Your task =>
Repeat the data word for word. Do not include the pictures.

Data =>
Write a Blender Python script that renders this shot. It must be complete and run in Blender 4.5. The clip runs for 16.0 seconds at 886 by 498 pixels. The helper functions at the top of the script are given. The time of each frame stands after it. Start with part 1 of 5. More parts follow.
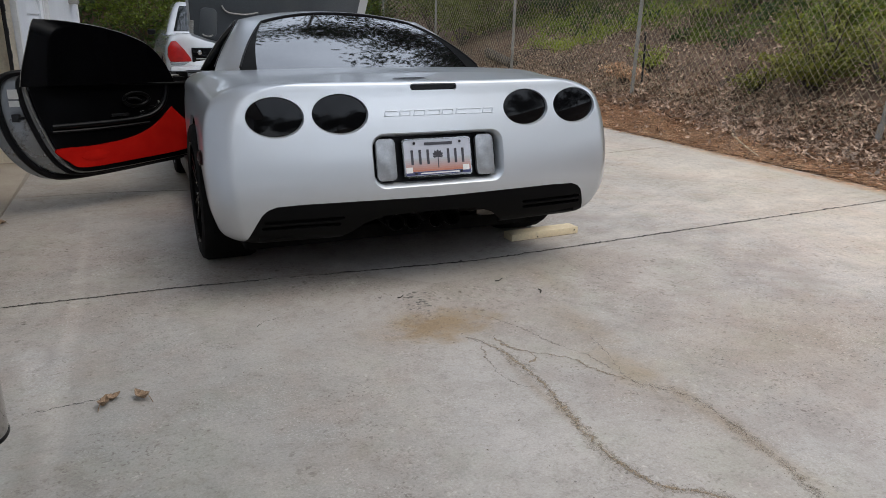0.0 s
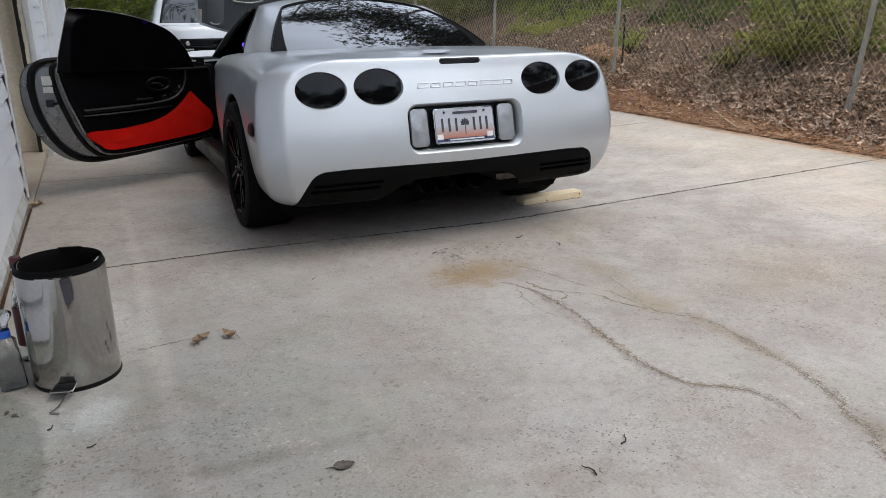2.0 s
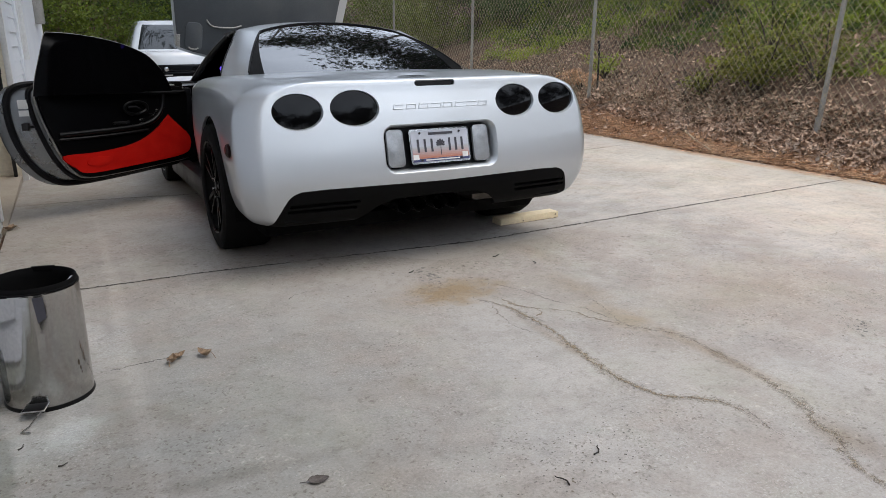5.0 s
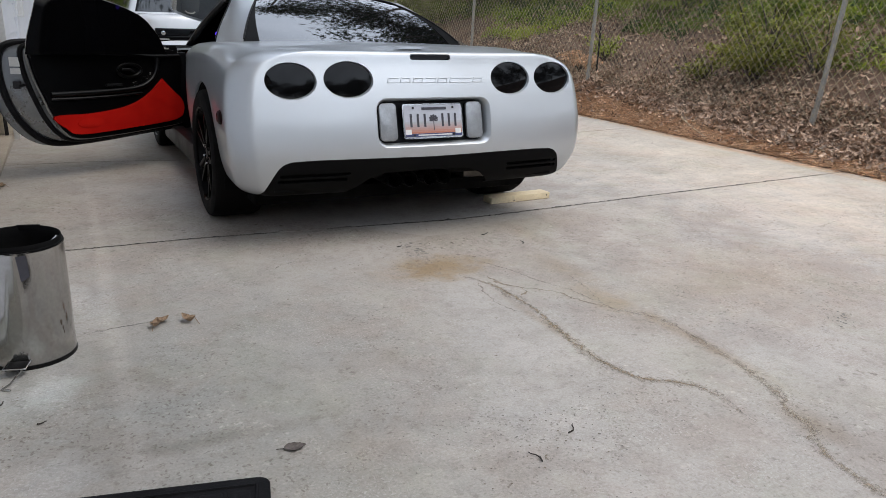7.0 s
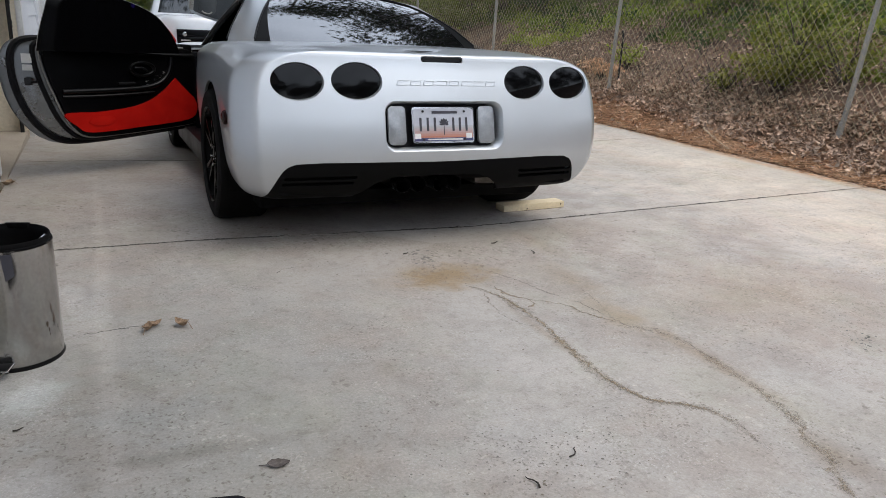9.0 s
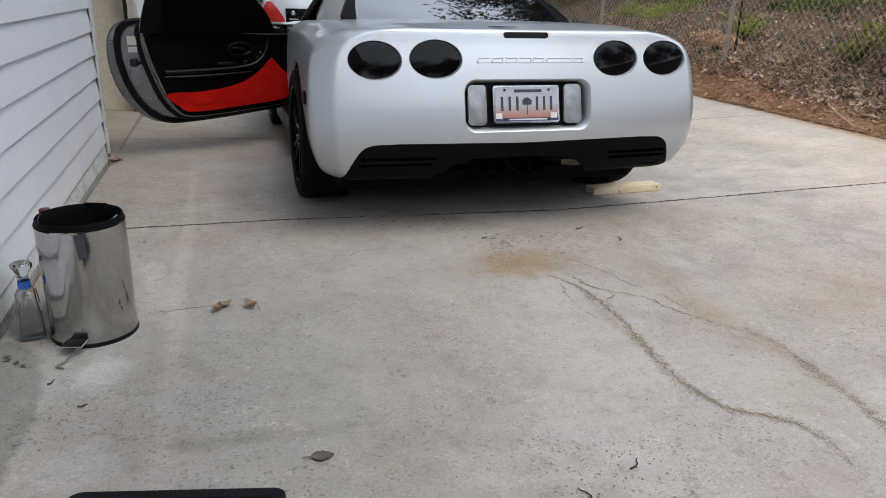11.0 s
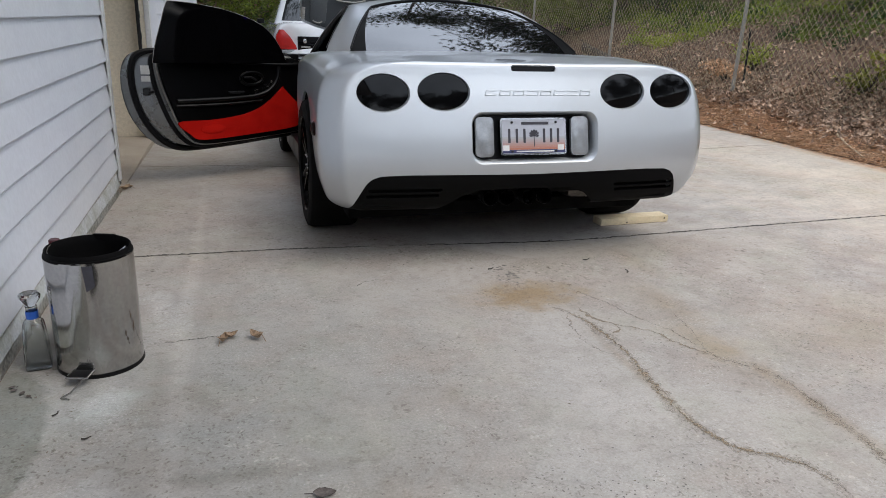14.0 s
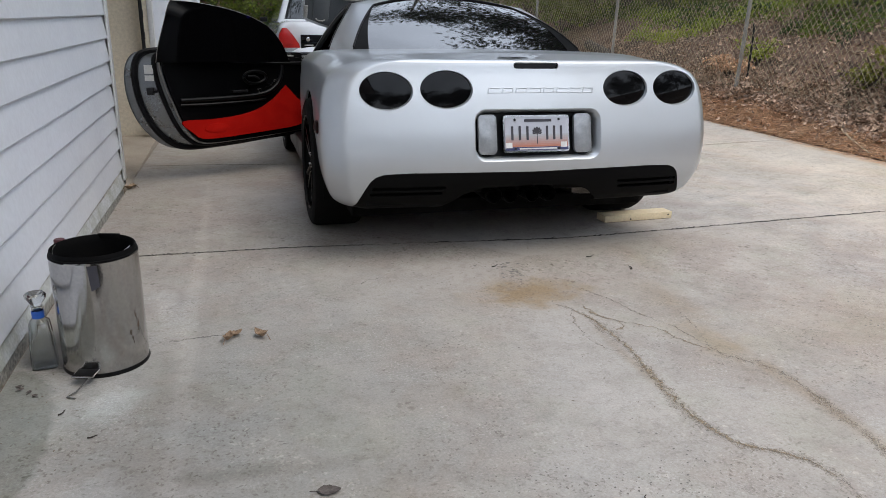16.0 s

The answer =>
Write a Blender Python script that renders this shot. It must be complete and run in Blender 4.5. The clip runs for 16.0 seconds at 886 by 498 pixels. The helper functions at the top of the script are given. The time of each frame stands after it. Start with part 1 of 5. More parts follow.
0.0 s
2.0 s
5.0 s
7.0 s
9.0 s
11.0 s
14.0 s
16.0 s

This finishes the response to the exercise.